Il faut savoir aussi que, depuis le début de l’année 2006, AMGEN a mis sur le marché un stylo auto-injecteur très simple d’emploi facilitant encore d’avantage l’utilisation de l’E.P.O.

Autre problème : ces trois médicaments notamment quand ils sont prescrits à des victimes de cancer en phase terminale sont, par définition, des médicaments de fin de vie. Cela veut dire, qu’au décès du malade, le pharmacien a de bonnes chances de voir revenir les boites d’érythropoïétine non utilisées comme les familles ont l’habitude de le faire afin d’aider Cyclamed par exemple. Les frigos des officines vont se remplir de ces boites, c’est déjà le cas, et le risque existe que des pharmaciens indélicats soient tentés de les écouler en dehors de toute prescription médicale.

Il semble vraiment nécessaire de mettre en place des cellules de veille réunissant les grossistes, les ordres de médecins et pharmaciens, les douanes, les ministères concernés (intérieur, sport, santé), la future AFLD afin de suivre les flux, leur importance et l’identité des intermédiaires et des destinataires.

Est-il nécessaire de rappeler que l’E.P.O. est une molécule majeure comme produit dopant. Elle n’intéresse pas seulement les sports d’endurance, mais tous les sports à partir du moment où, entraînant une meilleure récupération, elle permet d’encaisser une plus grande durée d’entraînement. Si l’athlète s’entraîne plus sans fatigue, il a de bonnes chances d’améliorer ses performances, et cela, quel que soit son sport.

Chacun sait que la dose dopante pour l’E.P.O. est 5 à 10 fois la dose thérapeutique. Le problème posé ci-dessus montre que le milieu sportif dans son ensemble et, pas seulement les professionnels, vont avoir accès à ces molécules.

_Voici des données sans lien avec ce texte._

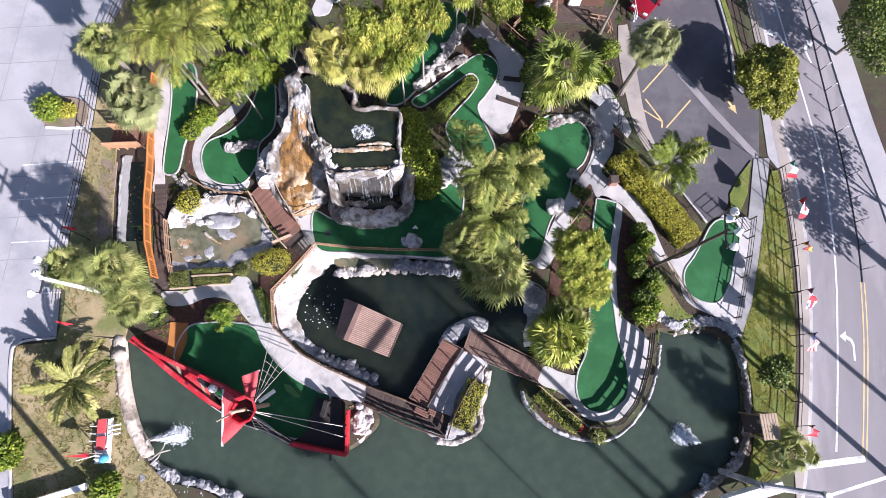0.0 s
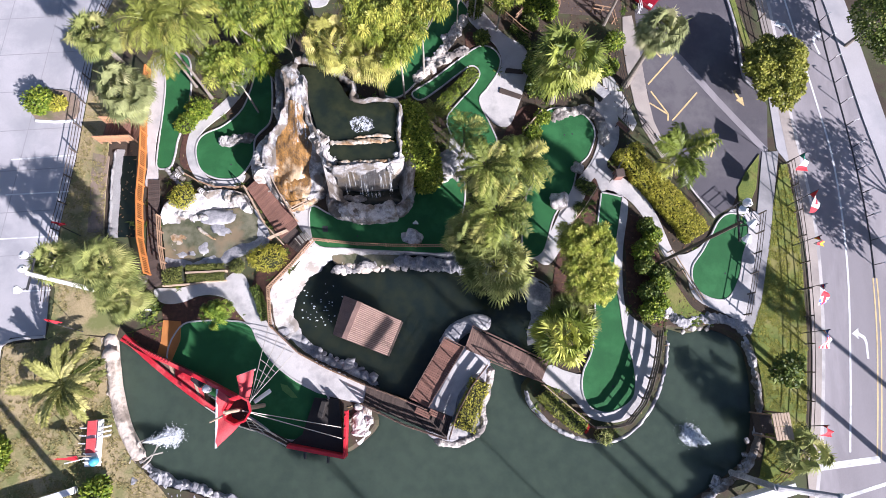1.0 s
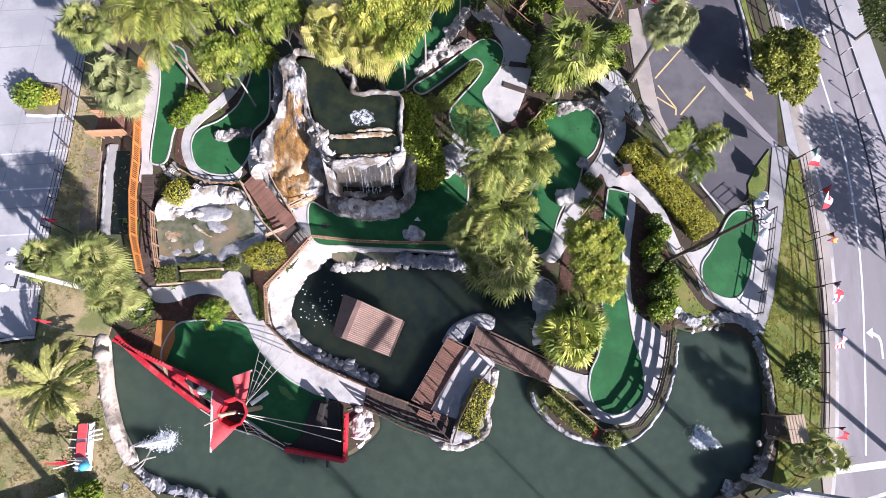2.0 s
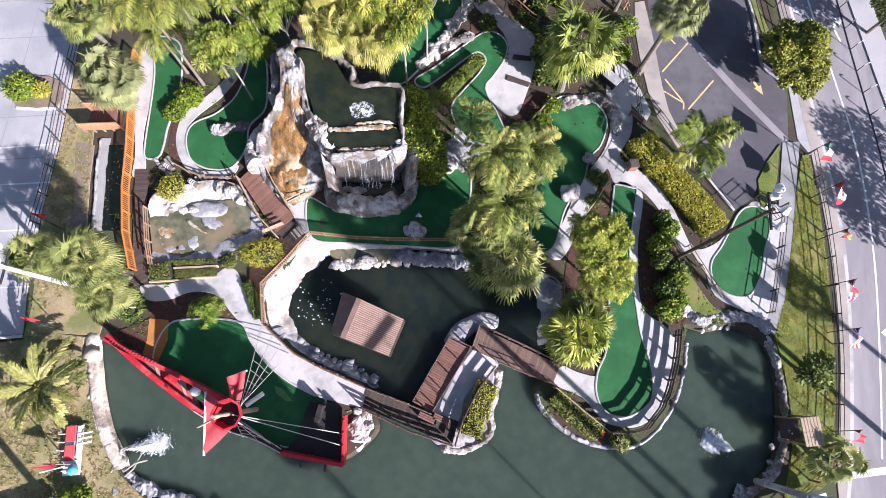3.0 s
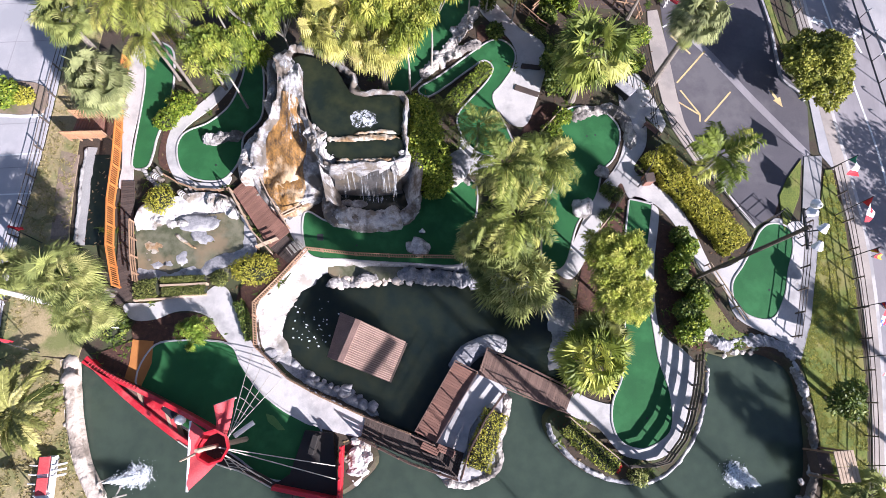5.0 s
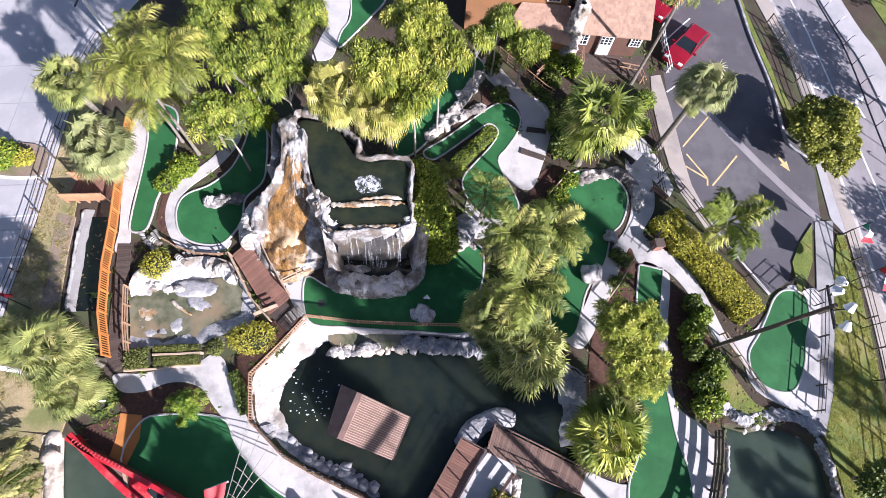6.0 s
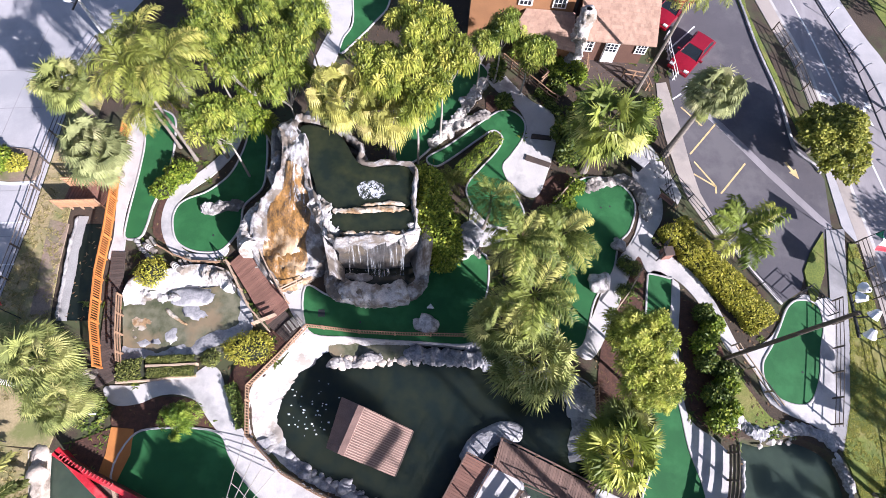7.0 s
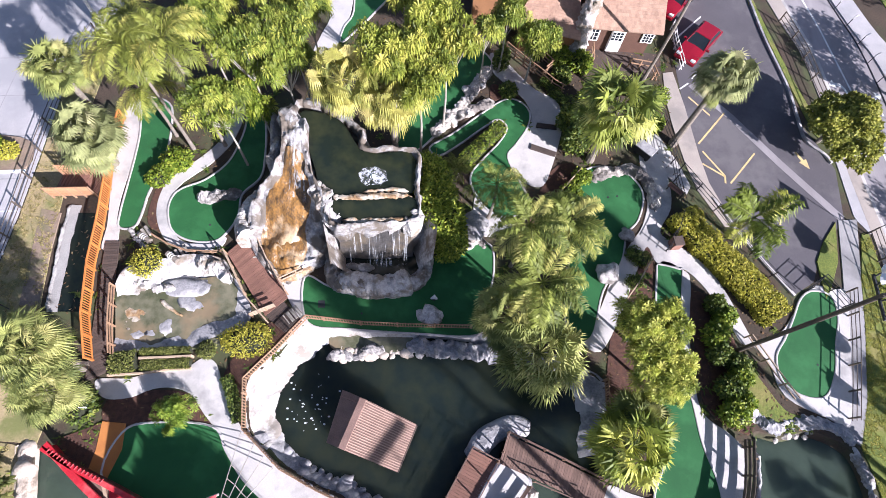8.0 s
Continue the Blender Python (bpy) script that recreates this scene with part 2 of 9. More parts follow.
# near-black stand-in: the shade inside foliage is put into this colour
SHADECORE = surf("inner_shade", (0.03, 0.035, 0.015), (0.02, 0.022, 0.01), 3, 0.95, 0.5, 12)
VEIL_FOAM = veil("drifting_foam", (3.0, 3.0, 3.0), 0.72)
VEIL_FALL = veil("falling_water", (7, 0.35, 0.35), 0.46)
VEIL_SLIDE = veil("sliding_water", (5.0, 0.9, 0.9), 0.55)
FOAM = surf("foam", (0.85, 0.87, 0.88), (0.75, 0.78, 0.80), 3, 0.6, 0.5, 14)
LEAF_FAN = leafy("fan_palm_leaf", (0.06, 0.09, 0.022), (0.24, 0.275, 0.07), (0.38, 0.37, 0.14), 0.45, 0.25, 0.3)
LEAF_FANDRY = leafy("dry_palm_leaf", (0.09, 0.115, 0.032), (0.32, 0.35, 0.10), (0.52, 0.49, 0.19), 0.6, 0.2, 0.35)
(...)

L’utilisation de ces molécules entraîne des risques pour la santé importants, (risques cardio-vasculaires, thromboses, etc…). Se trouve posé un véritable problème de santé publique.

Il est nécessaire que les instances compétentes s’approprient ce dossier. Il est aussi de la responsabilité de toutes les parties prenantes d’informer les utilisateurs potentiels, licites ou illicites, et les fournisseurs quel que soit leur niveau dans la chaîne de distribution, de ces molécules, de leur responsabilité par rapport à ce problème.